We in Israel, and in the Diaspora Jewish community, like to compare Israel to her immediate neighbors when talking about civil rights. We look at the repression in Egypt, the shelling of Homs in Syria and the gender apartheid in Saudi Arabia in order to show that despite living in an area where human rights are debased by government and religion, Israel is able to uphold the most sacred of values. This is true. But let us stop comparing ourselves to those around us and let us now compare ourselves to the intrinsically Jewish values that shaped our culture. Let us take the values that saw Jews marching step-by-step with Dr Martin Luther King, Jews as the intellectual and moral leaders of the anti-apartheid movement in South Africa, and the ethics that were championed by Supreme Court Justice Louis Brandeis. Let us truly apply the words ‘Never Again’ that we say so often.
Raffe Gold is a recent immigrant to Israel from Australia. He can be contacted at twitter.com/raffeg
Thanks Raffe. We in Australia rarely hear the truth and even less often want to acknowledge it.
Thanks Gabrielle for your sincerity in confessing your limited access to the truth. You do reslise that, thus, you exclude yourself from what is commonly known as competence in the matters discussed here.
Thanks Raffe for your perspective. One of the beauties of the Jewish tradition is the example of the courageous few who dissent against societal norms (despite great personal sacrifice to themselves and their families). Each generation has their examples and you named them including the civil rights movement in the US and anti-apartheid movement in South Africa.
Like you Raffe I look to a day when human beings can live free of fear and free of want.
Shalom Salam Peace
Splendidly put Stewart !
Love the logic of ” a few ” who determine an entire “Jewish tradition”. Thanks Raffe for eliciting good fun.We is still laughin’….
Spot on Otto.
Gold starts with claiming that Arab uprisings are for human rights. He lives in the region but is deaf to the religious conflicts and power challenging that is the order of the day for Arab tribes.
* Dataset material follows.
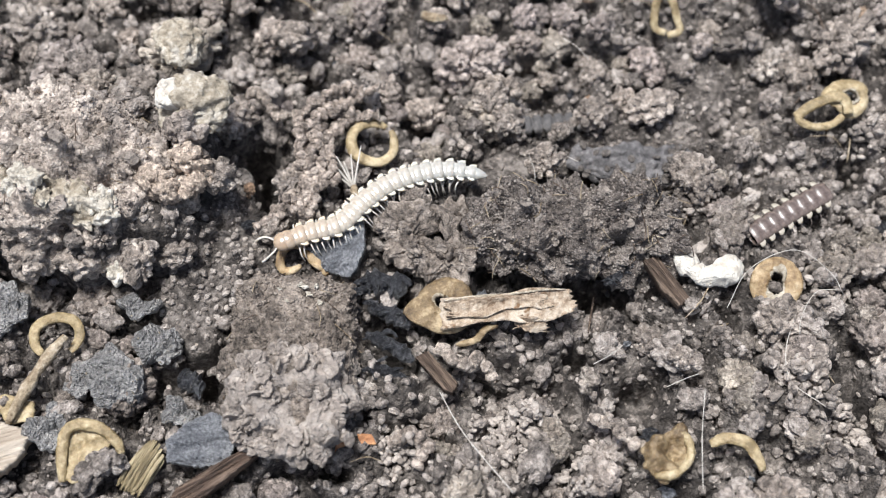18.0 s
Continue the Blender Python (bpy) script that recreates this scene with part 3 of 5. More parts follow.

Whatever occurred in the summer of 2011, certainly dissipated by autumn. When my wife and I were there, everything was quiet, the shopping malls were crowded, people went about their business, clean and well fed. But then again, Raffe’s Jerusalem may not be the golden city we visited.
And fancy the threat to democracy that a protestor can be threatened with a hiding if he breaks the law. How undemocratic indeed. A true democracy has laws to protect lawbreakers!! Or does it?
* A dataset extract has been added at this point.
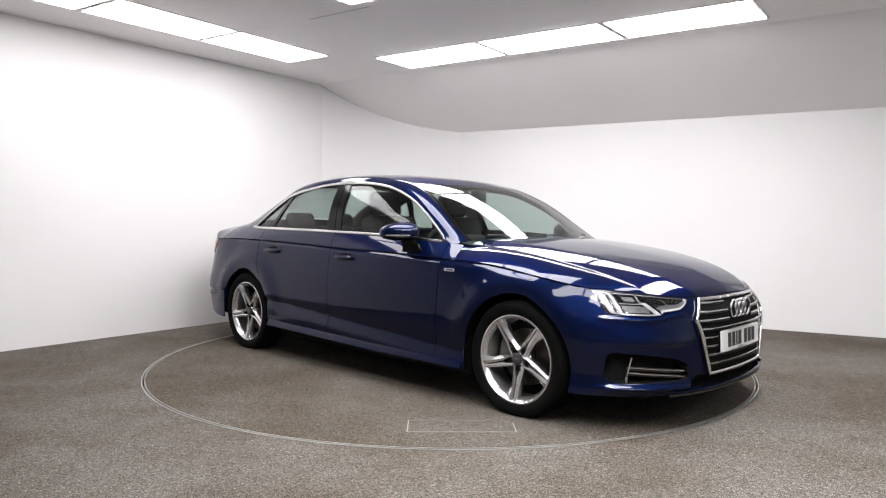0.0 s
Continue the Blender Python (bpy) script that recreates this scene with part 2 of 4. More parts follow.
# ---- the car: materials ----
def paint(name, colour, flake):
    """A dark base with fine flakes under clear lacquer."""
    m = material(name, colour, 0.40, 0.74, 1.0, 0.0)
    n, l, b = nodes_of(m)
    t = noise_node(m, 900.0, 1.0, 0.5)
    r = ramp_node(m, t.outputs["Fac"], [(0.35, colour), (0.7, flake)])
    l.new(r.outputs["Color"], b.inputs["Base Color"])
    b.inputs["Coat IOR"].default_value = 1.38
    b.inputs["Specular Tint"].default_value = (0.24, 0.30, 0.46, 1)
    return m


BLUE = paint("navy_blue_metallic_paint", (0.0009, 0.0033, 0.0200), (0.0023, 0.0082, 0.048))
BLACK_GLOSS = material("gloss_black_trim", (0.003, 0.003, 0.0035), 0.08, spec=0.16)
BLACK = material("black_plastic", (0.014, 0.014, 0.015), 0.55)
INNER = material("dark_underbody", (0.006, 0.006, 0.006), 0.9, spec=0.1)
CHROME = material("polished_chrome", (0.86, 0.86, 0.87), 0.16, 1.0)
SATIN = material("satin_aluminium_trim", (0.72, 0.72, 0.72), 0.25, 1.0)
RUBBER = material("tyre_rubber", (0.0045, 0.0045, 0.0045), 0.75, spec=0.06)
ALLOY = material("silver_painted_alloy", (0.70, 0.70, 0.71), 0.27, 0.95, 0.15)
# the rim's alloy again, its colour darkened for the shade inside the wheel
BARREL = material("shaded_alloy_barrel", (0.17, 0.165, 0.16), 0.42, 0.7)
DISC = material("brake_disc_steel", (0.060, 0.055, 0.052), 0.42, 1.0)
RED = material("red_tail_lamp_plastic", (0.36, 0.006, 0.007), 0.15, coat=1.0)
DARK_RED = material("dark_red_tail_lamp_plastic", (0.10, 0.004, 0.005), 0.15, coat=1.0)
PLATE_WHITE = material("white_plate_plastic", (0.78, 0.78, 0.77), 0.35)
PLATE_YELLOW = material("yellow_plate_plastic", (0.72, 0.52, 0.16), 0.35)
INK = material("black_plate_ink", (0.015, 0.015, 0.015), 0.5)
SEAT = material("dark_seat_cloth", (0.008, 0.008, 0.009), 0.85, spec=0.2)
TRIM_IN = material("dark_cabin_plastic", (0.011, 0.011, 0.012), 0.7, spec=0.3)
LENS_SILVER = material("lamp_reflector_silver", (0.16, 0.163, 0.166), 0.30, 0.35)
LAMP_WHITE = material("white_lamp_light_guide", (0.46, 0.47, 0.48), 0.25)


def glass(name, tint, clear):
    """Thin tinted glass: see-through by mixing, with a real gloss over it."""
    m = bpy.data.materials.new(name)
    m.use_nodes = True
    n, l = m.node_tree.nodes, m.node_tree.links
    n.clear()
    out = n.new("ShaderNodeOutputMaterial")
    tr = n.new("ShaderNodeBsdfTransparent")
    tr.inputs["Color"].default_value = (*tint, 1)
    gl = n.new("ShaderNodeBsdfGlossy")
    gl.inputs["Roughness"].default_value = 0.0
    lw = n.new("ShaderNodeLayerWeight")
    lw.inputs["Blend"].default_value = 0.5
    pw = n.new("ShaderNodeMath")
    pw.operation = "POWER"
    pw.inputs[1].default_value = 5.0
    l.new(lw.outputs["Facing"], pw.inputs[0])
    fr = n.new("ShaderNodeMath")
    fr.operation = "MULTIPLY_ADD"
    fr.inputs[1].default_value, fr.inputs[2].default_value = 1.0 - clear, clear
    l.new(pw.outputs["Value"], fr.inputs[0])
    mx = n.new("ShaderNodeMixShader")
    l.new(fr.outputs["Value"], mx.inputs["Fac"])
    l.new(tr.outputs["BSDF"], mx.inputs[1])
    l.new(gl.outputs["BSDF"], mx.inputs[2])
    l.new(mx.outputs["Shader"], out.inputs["Surface"])
    return m


GLASS = glass("green_tinted_car_glass", (0.66, 0.75, 0.72), 0.042)
GLASS_DARK = glass("tinted_rear_car_glass", (0.56, 0.64, 0.61), 0.042)
LENS = glass("clear_lamp_cover", (0.92, 0.92, 0.93), 0.010)

# ---- the car: its form, in metres: x forward, y to its left, z up, from the middle of its wheelbase ----
HUB_X, HUB_Z, ARCH_R = 1.41, 0.305, 0.352
NOSE_X0, NOSE_N, TAIL_X0, TAIL_N = 1.50, 2.5, -1.60, 3.4
ARCH_Z = HUB_Z + 0.010
half_w = spline([(2.0, 0.920), (1.5, 0.921), (1.2, 0.917), (0.9, 0.914), (0.3, 0.917), (-0.1, 0.917), (-0.6, 0.915), (-1.0, 0.914), (-1.41, 0.918), (-1.7, 0.912), (-2.4, 0.90)])
nose_x = spline([(0.15, 2.225), (0.22, 2.255), (0.30, 2.262), (0.42, 2.264), (0.52, 2.264), (0.58, 2.256), (0.62, 2.236), (0.66, 2.205), (0.75, 2.12)])
tail_x = spline([(0.15, -2.33), (0.23, -2.345), (0.32, -2.395), (0.40, -2.418), (0.50, -2.422), (0.58, -2.413), (0.66, -2.385), (0.76, -2.358), (0.86, -2.345), (0.93, -2.340), (0.98, -2.318), (1.02, -2.285)])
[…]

And what burning issues Gold deals with. Because Yishai’s failed with bush fires, he is wrong on African refugees as well. So there! And that a member of the Knesset can make a “bigoted, hateful speech” about homosexuals means that Israel’s position on homosexuals is hypocritcal. Why if Israel was a true democracy, no person could possibly be elected to the Knesset, if she or he didn’t toe the party line, Arabs excepted of course. Israel could on fact copy the democracies of Moldova and North Korea and have legislatures that spoke with one voice – that of the leader.
Let us indeed be true to our Jewish heritage and live up to the ethos of “never again”. Let us start by forever eschewing immoral equivalences.
Reducing political comment to a basket of decayed reasoning to which is added offensive parallels right from the outset ( see the analogy between the arab pervasive criminality and , would you believe, the “reaction” by the Isarel Government to dissent ), relentless Master Gold trumpets, once again, distorted neurotic kveching with the pretence as socially just appraisal.
Wonder why the price of democracy is so inflated by unwanted “extras” !!!!